Under the deal with Amazon, Apple will now get to control the price of its products in a secondary market, with independent resellers no longer able to sell Apple products on the site in the new year. (However, it is worth remembering that Nike tried this same gambit and could not stop the so-called "grey market" for its goods on Amazon.) Apple can also benefit from Amazon’s huge marketing push as Christmas approaches.
But few would deny that this is a non-aspirational setting for Apple—a brand that famously took billions out of broadcast advertising and spent that money on glass temples called Apple stores. Apple holds up to $8bn in store leases and, as one critic said, "Apple stores are so great I’d like to live in one".

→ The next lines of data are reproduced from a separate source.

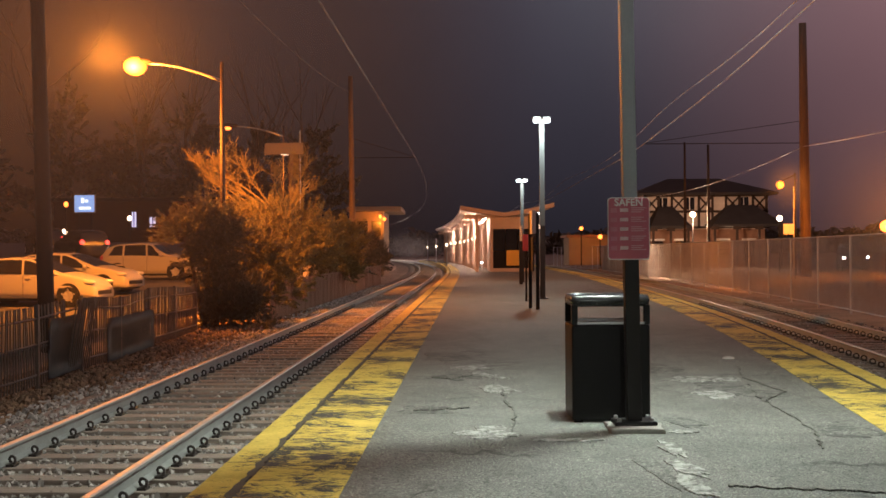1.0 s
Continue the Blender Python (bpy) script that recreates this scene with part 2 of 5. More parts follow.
M_BARK = surface("bark", (0.14, 0.10, 0.07), 0.9, 0, 14, 0.4, 0.8)
M_TWIG = surface("bare_twigs", (0.30, 0.225, 0.075), 0.85, 0, 14, 0.25, 0.3)
M_LEAF = leaf_material("evergreen_leaf", (0.11, 0.095, 0.04), (0.33, 0.27, 0.10))
M_LEAFDARK = leaf_material("dark_juniper_leaf", (0.075, 0.07, 0.048), (0.20, 0.18, 0.12))
M_POLE = boards_material("creosoted_pole", (0.10, 0.065, 0.04), (0.28, 0.18, 0.10), 20)
# Near-black copy of M_POLE; the unlit look is put into its colour.
M_DARKPOLE = boards_material("darkened_pole", (0.018, 0.014, 0.011), (0.055, 0.042, 0.032), 20)
M_FENCEWOOD = boards_material("brown_fence_boards", (0.12, 0.07, 0.045), (0.30, 0.175, 0.11), 8)
M_IRON = surface("rusty_black_iron", (0.13, 0.10, 0.08), 0.5, 0.2, 20, 0.5, 0.3)
M_TARP = surface("black_plastic_sheet", (0.012, 0.011, 0.011), 0.55, 0, 4, 0.3, 0.4)
M_STUCCO = surface("pale_stucco", (0.58, 0.52, 0.46), 0.9, 0, 6, 0.12, 0.5)
M_TIMBER = surface("dark_timber", (0.045, 0.028, 0.020), 0.8, 0, 8, 0.3, 0.4)
M_ROOF = surface("dark_shingle", (0.035, 0.032, 0.032), 0.9, 0, 6, 0.3, 0.6)
M_BRICK = surface("brown_brick", (0.26, 0.15, 0.10), 0.9, 0, 12, 0.3, 0.6)
M_TAN = surface("tan_plaster", (0.30, 0.23, 0.15), 0.85, 0, 5, 0.15, 0.3)
M_CANOPY = surface("canopy_soffit_paint", (0.55, 0.42, 0.32), 0.6, 0, 5, 0.12, 0.1)
M_COLUMN = surface("canopy_column_paint", (0.60, 0.44, 0.34), 0.45, 0, 8, 0.12, 0.1)
M_BOARD = surface("yellow_notice_board", (0.75, 0.42, 0.05), 0.5, 0, 5, 0.15, 0)
M_PURPLEGREY = surface("dark_blue_cloth", (0.05, 0.05, 0.06), 0.7, 0, 5, 0.1, 0)
G_WHITE = glow("led_lens", (0.90, 1.0, 0.97), 9)
G_SODIUM = glow("sodium_lens", (1.0, 0.22, 0.02), 2.4)
G_SODIUM_SOFT = glow("sodium_lens_far", (1.0, 0.22, 0.03), 4)
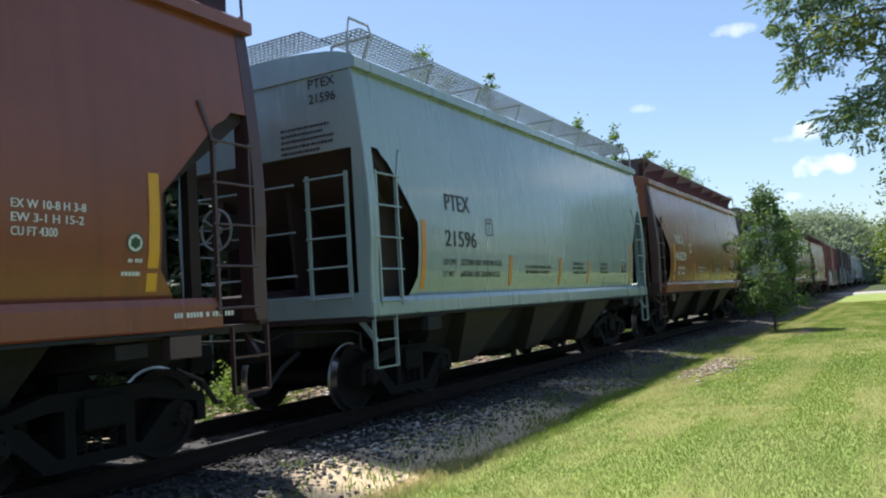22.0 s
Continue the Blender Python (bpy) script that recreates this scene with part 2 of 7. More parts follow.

The fact that Apple is now selling on Amazon unquestionably denigrates the brand and undercuts its efforts to make iPhones a luxury status item that, in some cases, commands profit margins of up to 71%. Those margins have already slipped to 55% and, if Apple isn’t careful, that could slip even more.
A month after giving Google a shellacking for its hoarding of industrial amounts of personal data, Apple’s chief executive, Tim "privacy is a human right" Cook, inked a deal worth $9 billion a year to make Google the default search engine on Apple’s iPhones.
Why would Apple do this? There can be but one reason: sales are slipping.
All the people who have bought an iPhone X have already bought one; no-one would doubt that Apple’s innovative edge has been blunted (Jobs was an innovator; Cook is a manager, as the late roll-out of the underwhelming Apple Watch proved); a trade war with China is taking its toll; Cook has admitted that he thinks US government regulation of the tech sector is an inevitability.
The problem for the rest of us is that as Apple falls—in September, it was the US’s first trillion-dollar company—so does the stock market. The New York Times reports that the recent tumble in tech stocks has pushed major stock market indices into negative territory, "leaving investors clinging to a gain of less than one percent for the year".
Don’t get me wrong—I am sad for Apple. It turned itself from a stylish but not too successful computer company into a retailer’s wet dream: a luxury brand with mass-market sales. That is a staggering achievement.
But the signs are clear. It’s past high noon for this once unstoppable company. Apple has, as US critics have already stated, jumped the shark.